Getting a top mark on an end of topic test doesn't mean they've made any progress on the previous topic
That is true, but if every setting test covers two topics, and there are two setting tests, that are a two setting tests for a set move, then that surely if you get put in set 1 after two setting tests that should show you are doing well relative to cohort, that gives you some real data. If you don't because one test is good and the other isn't, it might be because you had a bad day, or because you didn't understand topics 1 and 2. If the test shows you lost most of your marks in a particular topic, and you get put down, and your best friend doesn't tha suggests you are weak on a particular topic, and she isn't.
Of course topics build on on another, so that certain Year 8 topics build on year 7, for example. But so what. If one does badly on an end of topic test in Year 8, it might be because one never understood the work in Year 7 in the first place, or because one didn't understand the build, but bottom line, what that test shows is that one is not performing at the level expected of Year 8, which is what a parent wants to know.
What a parent wants to know (and therefore hopefully what Ofsted should be testing for, and it is the only thing Ofsted should be testing for) is how is my child doing in terms of what is reasonable to expect at this point.
It is like a journey to the top of a mountain. Sure, the really tough cliff at the top of the mountain might prove impossible for me to climb, no matter how well I have navigated the bottom slopes. But if I am struggling with the bottom slopes, and are not far enough up the path, I won't even get as far as the cliff face at the top. If I get up the bottom slopes well, then I am clearly in reasonable shape to attempt the cliff face.
I don't believe any parent is asking for confirmation that their kid will be able to climb the cliff face of GCSE, based in what is going on in Year 7 or 8. But surely the opposite must be true. If they are not successfully navagating the lower slopes to the point where most kids reach at this age, it will be that much harder (not impossible, but that much harder), to attempt the cliff face when that time comes. And if most kids after having this level of preparation actually then do navigate the cliff face, it is not unreasonable to mark certain points on the journey as adequate or not adequate.

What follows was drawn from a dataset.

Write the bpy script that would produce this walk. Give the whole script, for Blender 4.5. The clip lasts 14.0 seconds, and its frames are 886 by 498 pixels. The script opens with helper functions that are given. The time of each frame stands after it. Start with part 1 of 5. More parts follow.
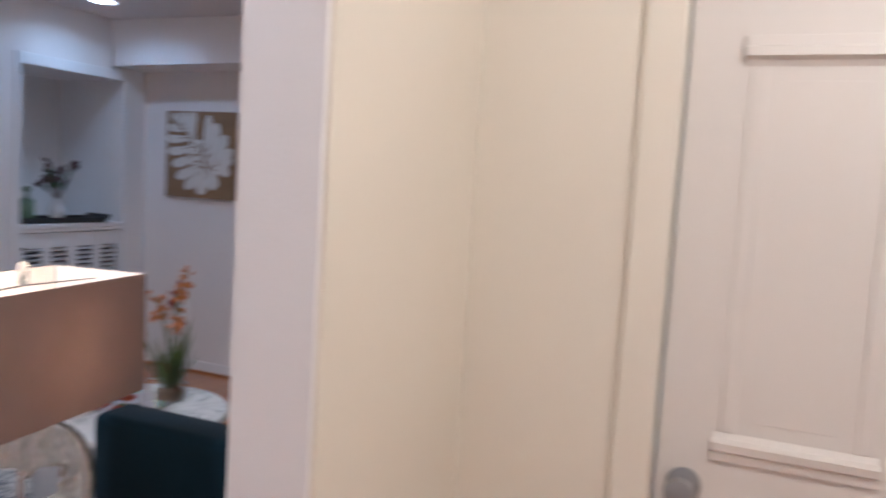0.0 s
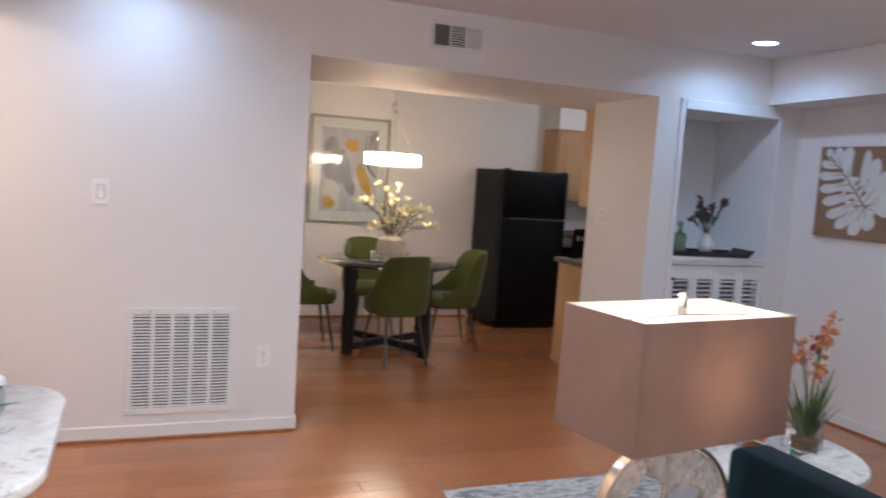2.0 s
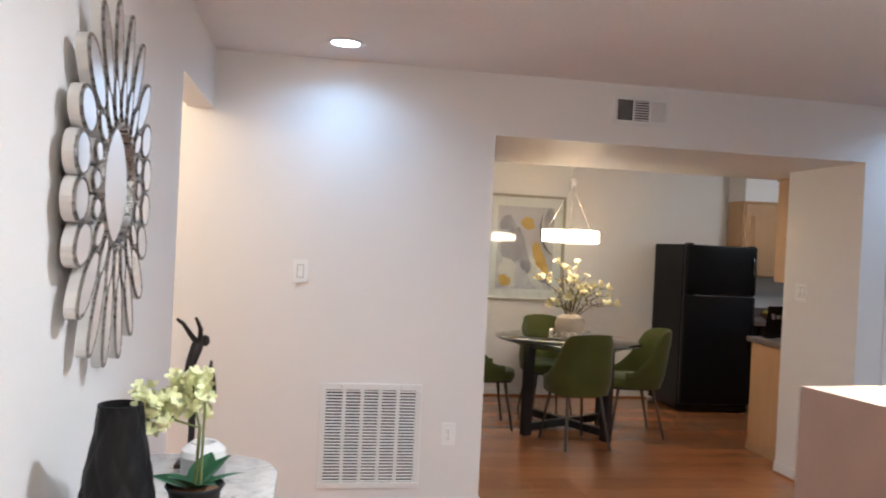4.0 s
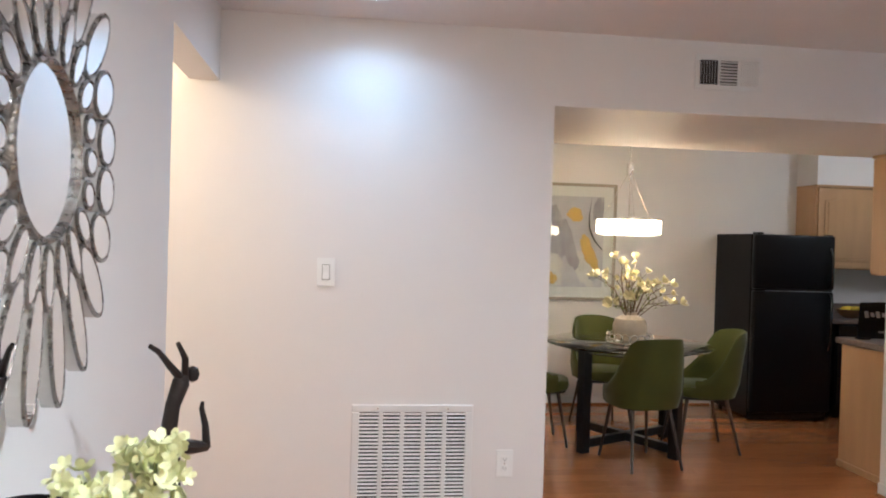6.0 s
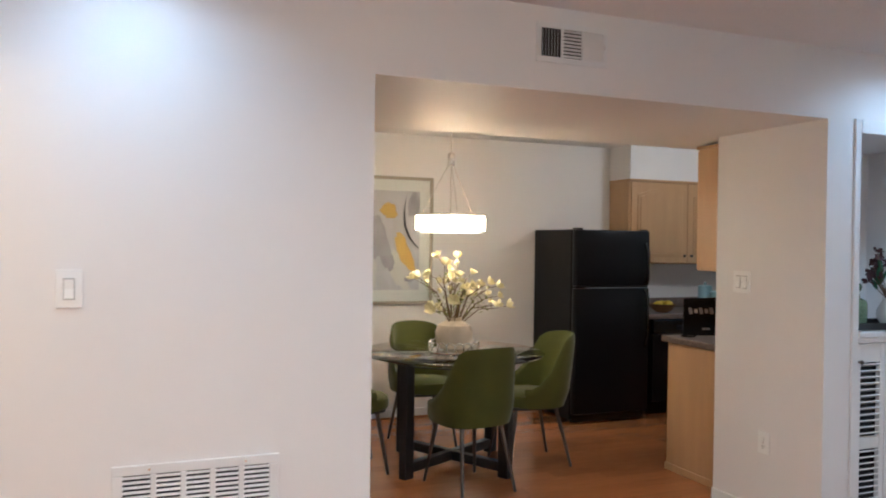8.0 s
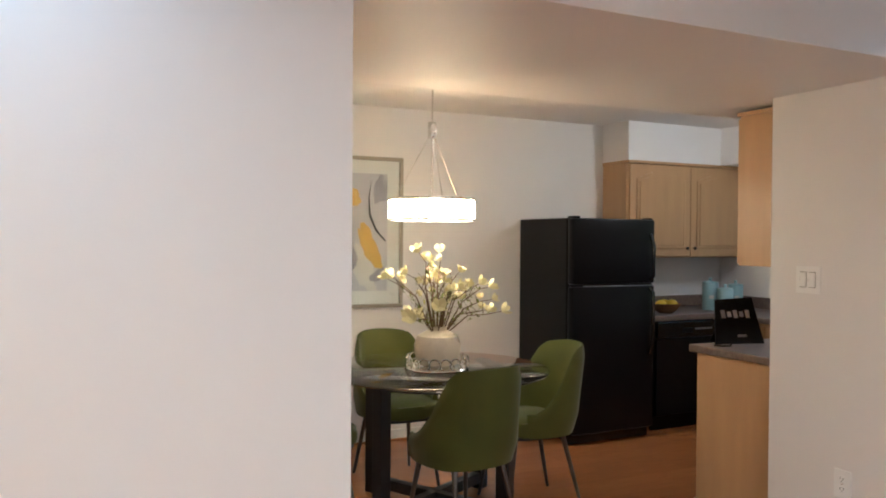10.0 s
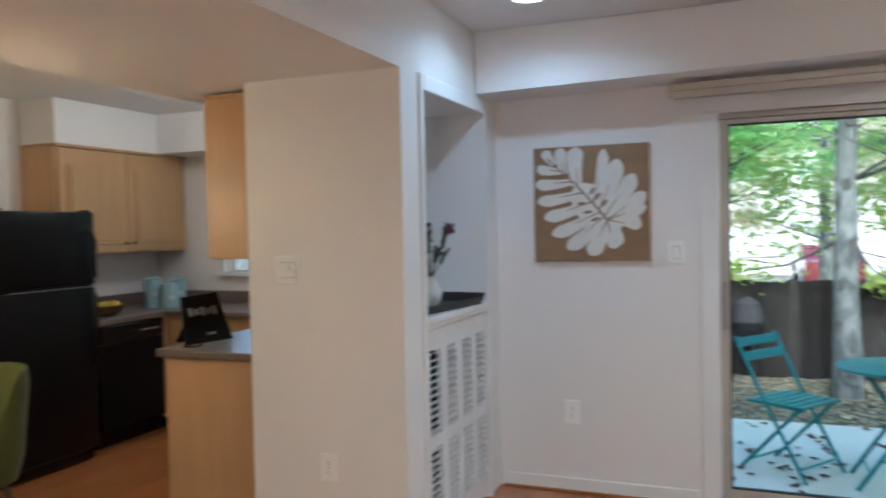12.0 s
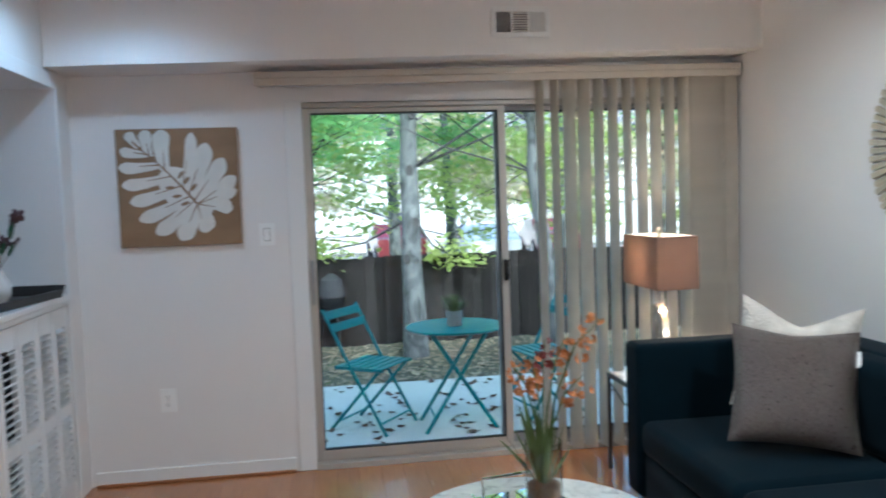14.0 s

And clearly kids have different strengths and weaknesses. I have one kid who handles algebraic equations with ease, and is most likely to fall down on the geometric type, whereas another who struggles with the abstract nature of algebraic equations, but can see geometric relationships instantly. Very different kinds of mathematicians. Both can do very well, ultimately, but both also need to know which types of questions they will almost certainly lose marks on, and need to work on, even if they both get the same marks in a test (a 9 or 8 or whatever). Because I have some mathematical background I can see this, but if I didn't, I might ideally want the teacher to be able to tell me that, but I suspect it is likely they will not be able to (although topic tests should help). I might also ideally want to have some idea of the ratio of algebraic type questions to geometric type questions in the syllabus. So long as it is kept in roughly the same ratio all the way through, then my kids are less likely to face major changes. If Year 7 and 8 is all geometry and then GCSE is all algebra, sure, what my kids get at Year 7 and 8 is not going to give a good picture of how they will do at GCSE. But if the subjects in Year 7 and 8 are well chosen because they will build to GCSE, then some sort of averaging of topic tests should give me a reasonable picture of how well they are prepared for the GCSE. And surely 100-200 kids is likely to be somewhat statistically significant, in which case how that cohort does on a setting test should give me a reasonable feel for how my DC are positioned (unless the teaching is exceptionally poor, or brilliant, when they will be lower or higher, correspondingly).
Isn't this the sort of data that should be being produced?